【今月の“人”】トム・ムーアさん

昨年9月のトム・ムーアさん(写真:REX/アフロ)
 英国で新型コロナウイルス対策に尽力する医療従事者らを支援しようと、約3300万ポンド(約47億円)の寄付を集めた退役軍人のトム・ムーアさんが2月2日に亡くなった。100歳だった。新型コロナに感染し、1月31日に入院していた。

 ムーアさんは99歳だった昨年4月、100歳の誕生日までに歩行器を押して英南部の自宅にある幅25メートルの庭を100往復すると宣言。自身の挑戦と引き換えに寄付を募った。当初は1000ポンドを集めることを目標としていたが、懸命に歩く姿がメディアで取り上げられると、国内外で賛同者が急増。150万人以上から約3300万ポンドが集まった。英王室のウィリアム王子らも寄付したという。

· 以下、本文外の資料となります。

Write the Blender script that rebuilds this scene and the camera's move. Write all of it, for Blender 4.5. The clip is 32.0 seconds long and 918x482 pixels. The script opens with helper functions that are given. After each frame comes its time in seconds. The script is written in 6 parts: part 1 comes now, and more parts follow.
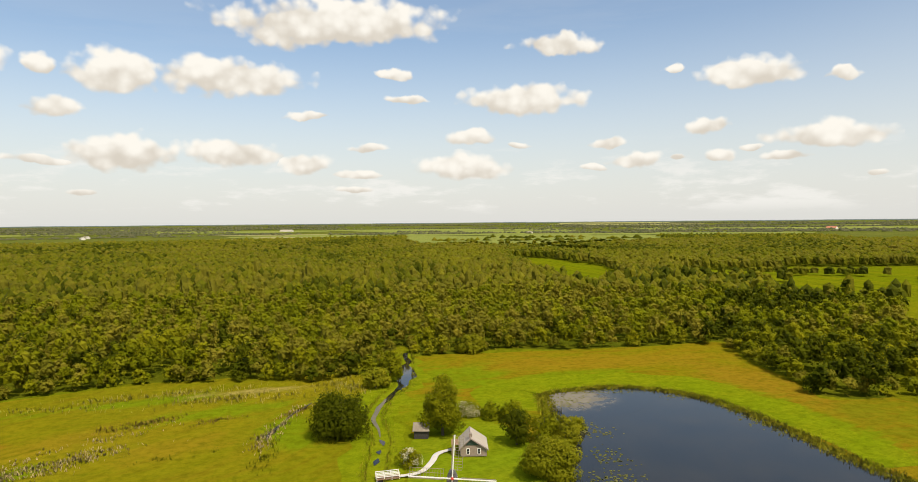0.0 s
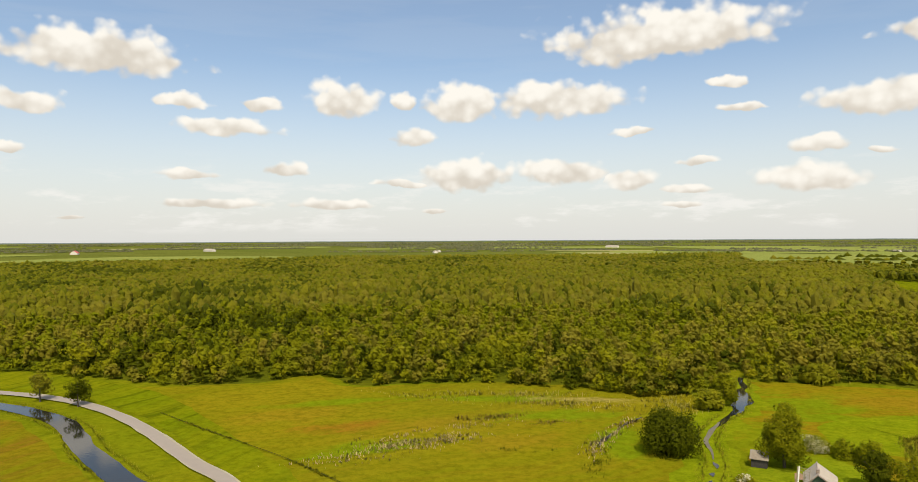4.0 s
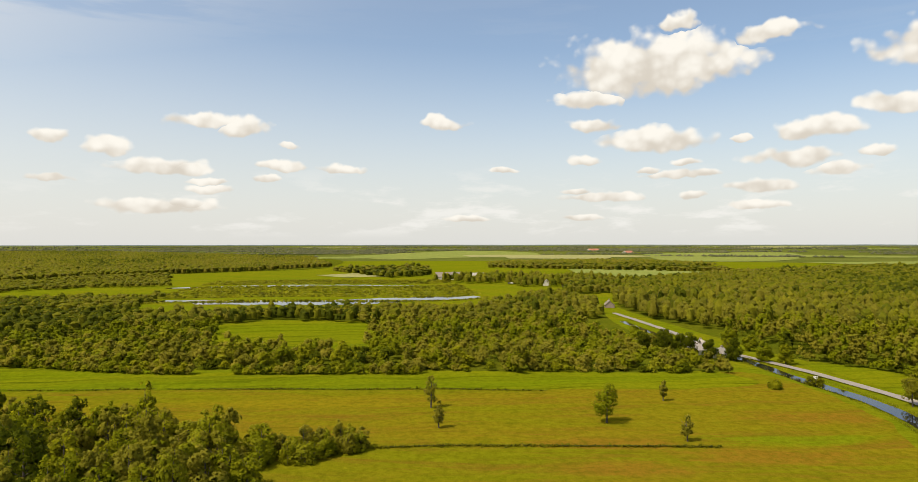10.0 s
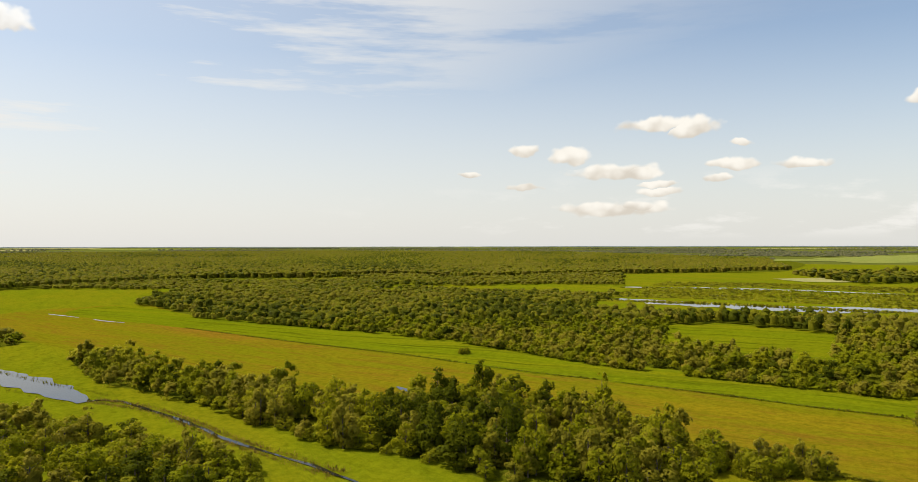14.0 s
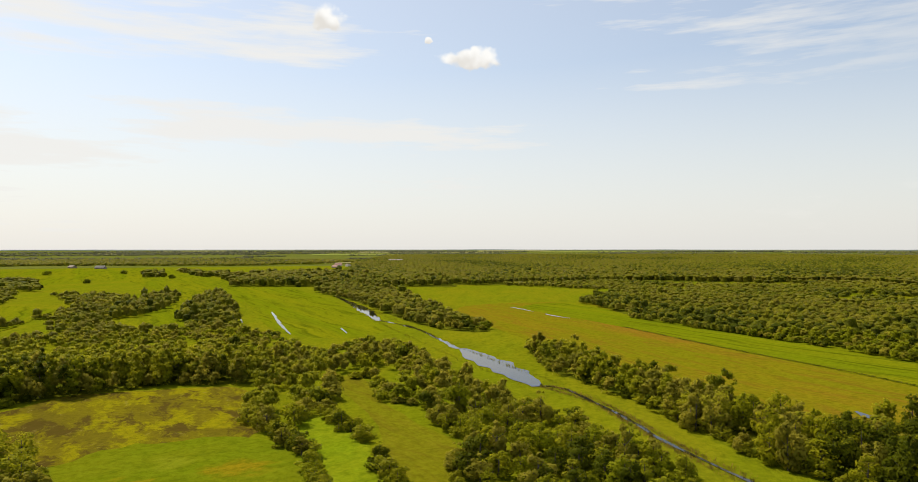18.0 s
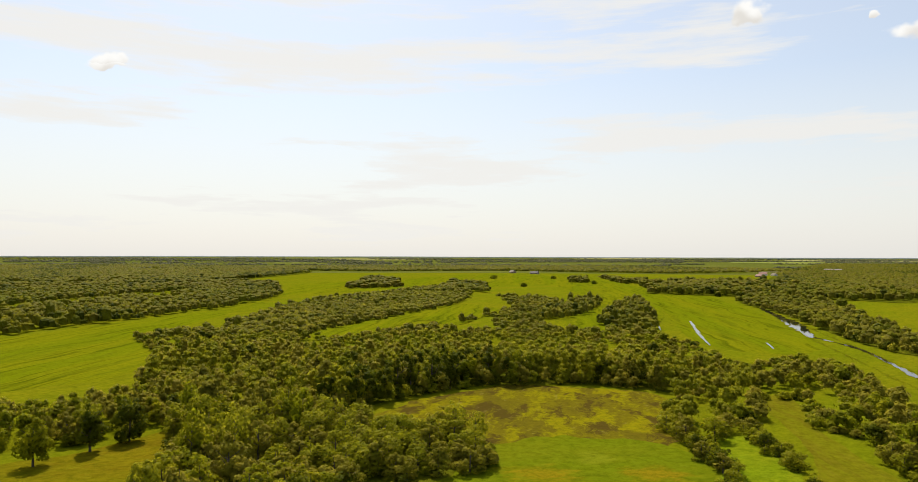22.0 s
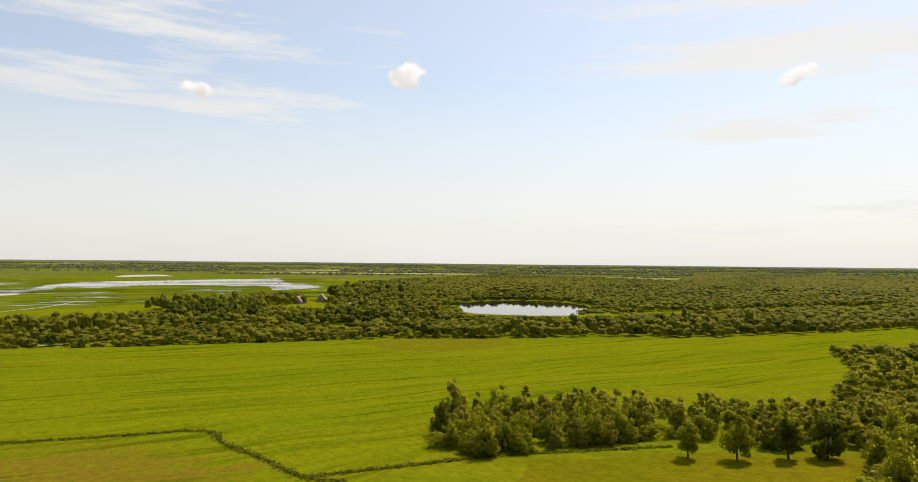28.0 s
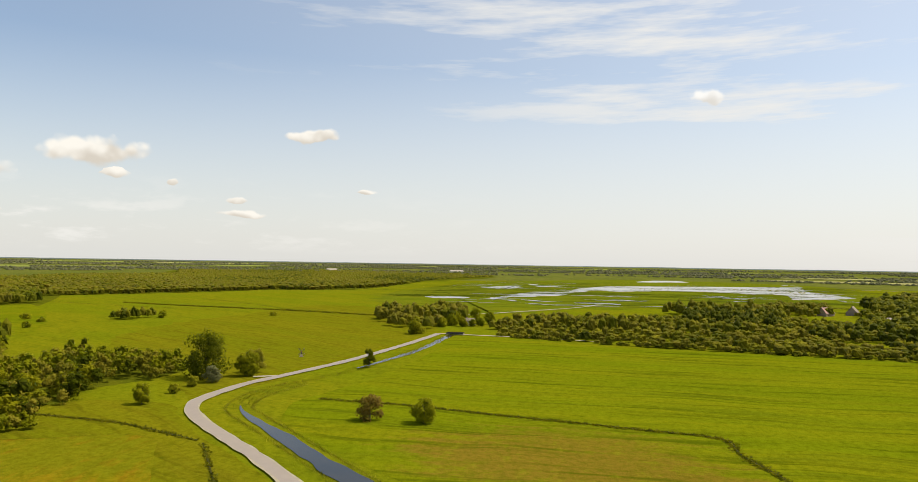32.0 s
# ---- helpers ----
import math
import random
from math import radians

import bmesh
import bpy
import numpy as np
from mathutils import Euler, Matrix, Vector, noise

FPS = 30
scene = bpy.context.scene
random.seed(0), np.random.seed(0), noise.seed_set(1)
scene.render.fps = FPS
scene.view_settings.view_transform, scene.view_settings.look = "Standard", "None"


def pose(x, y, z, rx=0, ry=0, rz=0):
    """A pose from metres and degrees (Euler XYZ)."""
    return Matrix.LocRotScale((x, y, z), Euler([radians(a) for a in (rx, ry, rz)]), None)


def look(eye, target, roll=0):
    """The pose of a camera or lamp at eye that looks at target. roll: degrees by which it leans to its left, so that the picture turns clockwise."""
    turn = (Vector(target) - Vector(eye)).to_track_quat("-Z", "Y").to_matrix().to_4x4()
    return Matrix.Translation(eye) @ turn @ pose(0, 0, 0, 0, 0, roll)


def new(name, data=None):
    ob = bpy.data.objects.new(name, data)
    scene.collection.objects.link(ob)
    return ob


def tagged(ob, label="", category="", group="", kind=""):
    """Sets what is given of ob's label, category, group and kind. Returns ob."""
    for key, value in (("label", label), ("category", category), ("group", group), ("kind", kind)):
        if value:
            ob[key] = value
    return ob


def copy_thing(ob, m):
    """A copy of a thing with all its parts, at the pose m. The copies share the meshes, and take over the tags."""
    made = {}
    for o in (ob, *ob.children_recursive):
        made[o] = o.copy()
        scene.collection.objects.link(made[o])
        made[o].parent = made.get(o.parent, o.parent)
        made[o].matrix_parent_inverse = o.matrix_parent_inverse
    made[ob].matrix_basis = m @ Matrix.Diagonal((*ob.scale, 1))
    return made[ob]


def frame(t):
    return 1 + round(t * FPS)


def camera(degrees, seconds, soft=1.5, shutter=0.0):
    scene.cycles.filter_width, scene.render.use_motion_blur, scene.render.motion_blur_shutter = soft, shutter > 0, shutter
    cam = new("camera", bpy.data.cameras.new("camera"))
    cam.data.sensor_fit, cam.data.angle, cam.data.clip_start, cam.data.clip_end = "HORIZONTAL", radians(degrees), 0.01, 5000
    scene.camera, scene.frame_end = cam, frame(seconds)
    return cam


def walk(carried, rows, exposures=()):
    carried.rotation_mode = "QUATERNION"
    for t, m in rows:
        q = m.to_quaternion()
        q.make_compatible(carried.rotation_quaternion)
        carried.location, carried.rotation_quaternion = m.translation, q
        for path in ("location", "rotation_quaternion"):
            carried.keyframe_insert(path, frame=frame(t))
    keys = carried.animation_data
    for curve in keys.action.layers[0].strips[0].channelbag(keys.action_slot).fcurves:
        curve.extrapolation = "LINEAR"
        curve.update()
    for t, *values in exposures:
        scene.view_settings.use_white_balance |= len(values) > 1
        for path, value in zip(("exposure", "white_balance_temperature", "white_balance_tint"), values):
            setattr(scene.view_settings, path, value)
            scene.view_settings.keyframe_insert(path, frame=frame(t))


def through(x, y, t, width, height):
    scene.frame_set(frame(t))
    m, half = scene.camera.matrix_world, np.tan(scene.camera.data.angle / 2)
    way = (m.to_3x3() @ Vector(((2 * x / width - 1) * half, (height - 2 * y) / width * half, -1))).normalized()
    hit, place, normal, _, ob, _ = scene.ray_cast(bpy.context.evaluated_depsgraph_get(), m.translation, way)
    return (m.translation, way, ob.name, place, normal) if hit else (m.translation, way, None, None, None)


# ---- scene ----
cam = camera(68.0, 32.0, soft=0.8)
walk(cam, [
    (0, pose(1.49, 7.24, 49.48, 88.38, 0.51, -9.81)),
    (0.5, pose(0.96, 3.91, 49.81, 88.60, 0.48, -9.01)),
    (1, pose(0.62, 2.26, 49.93, 88.84, 0.48, -7.68)),
    (1.5, pose(0.25, 1.23, 50.03, 89.11, 0.48, -4.82)),
    (2, pose(0.02, 0.19, 50.10, 89.42, 0.45, -1.00)),
    (2.5, pose(0.00, 0.00, 50.00, 89.61, 0.35, 2.99)),
    (4.5, pose(0.00, 0.00, 50.00, 89.94, 0.30, 22.10)),
    (5, pose(0.00, 0.00, 50.00, 89.97, 0.25, 27.30)),
    (5.5, pose(0.00, 0.00, 50.00, 90.05, 0.23, 33.23)),
    (6, pose(0.00, 0.00, 50.00, 90.10, 0.20, 39.44)),
    (6.5, pose(0.00, 0.00, 50.00, 90.14, 0.19, 45.37)),
    (7, pose(0.00, 0.00, 50.00, 90.14, 0.18, 50.74)),
    (7.5, pose(0.00, 0.00, 50.00, 90.17, 0.16, 55.75)),
    (8, pose(0.00, 0.00, 50.00, 90.19, 0.17, 61.58)),
    (8.5, pose(0.00, 0.00, 50.00, 90.21, 0.15, 66.90)),
    (9, pose(0.00, 0.00, 50.00, 90.22, 0.09, 72.14)),
    (9.5, pose(0.00, 0.00, 50.00, 90.24, 0.07, 77.31)),
    (10, pose(0.00, 0.00, 50.00, 90.24, 0.05, 82.39)),
    (10.5, pose(0.00, 0.00, 50.00, 90.25, 0.04, 87.32)),
    (11, pose(0.00, 0.00, 50.00, 90.27, 0.06, 92.10)),
    (11.5, pose(0.00, 0.00, 50.00, 90.27, 0.04, 96.84)),
    (12, pose(0.00, 0.00, 50.00, 90.29, 0.07, 101.45)),
    (12.5, pose(0.00, 0.00, 50.00, 90.31, 0.01, 106.03)),
    (13, pose(0.00, 0.00, 50.00, 90.34, 0.05, 110.38)),
    (13.5, pose(0.00, 0.00, 50.00, 90.35, 0.07, 114.33)),
    (14, pose(0.00, 0.00, 50.00, 90.38, 0.09, 118.97)),
    (14.5, pose(0.00, 0.00, 50.00, 90.38, 0.09, 123.06)),
    (16.5, pose(0.00, 0.00, 50.00, 90.53, 0.07, 140.52)),
    (17, pose(0.00, 0.00, 50.00, 90.59, -0.05, 145.44)),
    (17.5, pose(0.00, 0.00, 50.00, 90.61, -0.05, 149.54)),
    (18, pose(0.00, 0.00, 50.00, 90.64, 0.01, 154.37)),
    (18.5, pose(0.00, 0.00, 50.00, 90.69, -0.00, 158.44)),
    (19, pose(0.00, 0.00, 50.00, 90.76, -0.03, 163.19)),
    (19.5, pose(0.00, 0.00, 50.00, 90.81, -0.03, 167.10)),
    (20, pose(0.00, 0.00, 50.00, 90.93, -0.09, 171.67)),
    (20.5, pose(0.00, 0.00, 50.00, 91.04, -0.09, 175.52)),
    (21, pose(0.00, 0.00, 50.00, 91.12, -0.13, 180.08)),
    (21.5, pose(0.00, 0.00, 50.00, 91.19, -0.12, 183.92)),
    (22, pose(0.00, 0.00, 50.00, 91.25, -0.15, 188.47)),
    (22.5, pose(0.00, 0.00, 50.00, 91.30, -0.18, 192.46)),
    (23, pose(0.00, 0.00, 50.00, 91.37, -0.21, 197.35)),
    (23.5, pose(0.00, 0.00, 50.00, 91.44, -0.26, 201.53)),
    (24, pose(0.00, 0.00, 50.00, 91.54, -0.34, 206.44)),
    (24.5, pose(0.00, 0.00, 50.00, 91.57, -0.37, 210.56)),
    (25, pose(0.00, 0.00, 50.00, 91.63, -0.40, 215.40)),
    (25.5, pose(0.00, 0.00, 50.00, 91.69, -0.47, 219.54)),
    (27.5, pose(0.00, 0.00, 50.00, 91.80, -0.50, 237.46)),
    (28, pose(0.00, 0.00, 50.00, 91.83, -0.57, 242.49)),
    (28.5, pose(0.00, 0.00, 50.00, 91.86, -0.62, 246.85)),
    (29, pose(0.00, 0.00, 50.00, 91.90, -0.67, 251.97)),
    (29.5, pose(0.00, 0.00, 50.00, 91.92, -0.73, 256.43)),
    (30, pose(0.00, 0.00, 50.00, 91.94, -0.81, 261.85)),
    (30.5, pose(0.00, 0.00, 50.00, 91.94, -0.84, 266.54)),
    (31, pose(0.00, 0.00, 50.00, 91.94, -0.88, 272.20)),
    (31.5, pose(0.00, 0.00, 50.00, 91.90, -0.92, 277.24)),
    (32, pose(0.00, 0.00, 50.00, 91.87, -0.92, 283.85)),
])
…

 ムーアさんが募金を呼びかけた昨年4月は、英国で厳しい外出制限を課す「ロックダウン(都市封鎖)」が初めて敷かれていた。国内で不安が広がる中、ムーアさんの行動は「希望の光になった」(英メディア)と称賛され、同年7月にはエリザベス女王からナイトの爵位を授与された

 ムーアさんは生前、新型コロナの感染拡大を戦時中と同じ深刻な状況だと認識し、「私たちは今、戦争をしているようなものだ」と指摘。逼迫(ひっぱく)する医療現場の最前線で奮闘する医師や看護師に敬意を示し、「彼らが今以上に良い仕事ができるように必要なものを補給してあげなければならない」と語っていた。
 ムーアさんの訃報を受け、ジョンソン首相は声明で「ムーア氏は真の意味で英雄だった」と表明。「大戦の暗黒の日々に自由のために戦い、(新型コロナという)戦後最も深刻な危機においても私たちを団結させた」とたたえた。英首相官邸はこの日、半旗を掲げ、女王も哀悼のメッセージを贈った。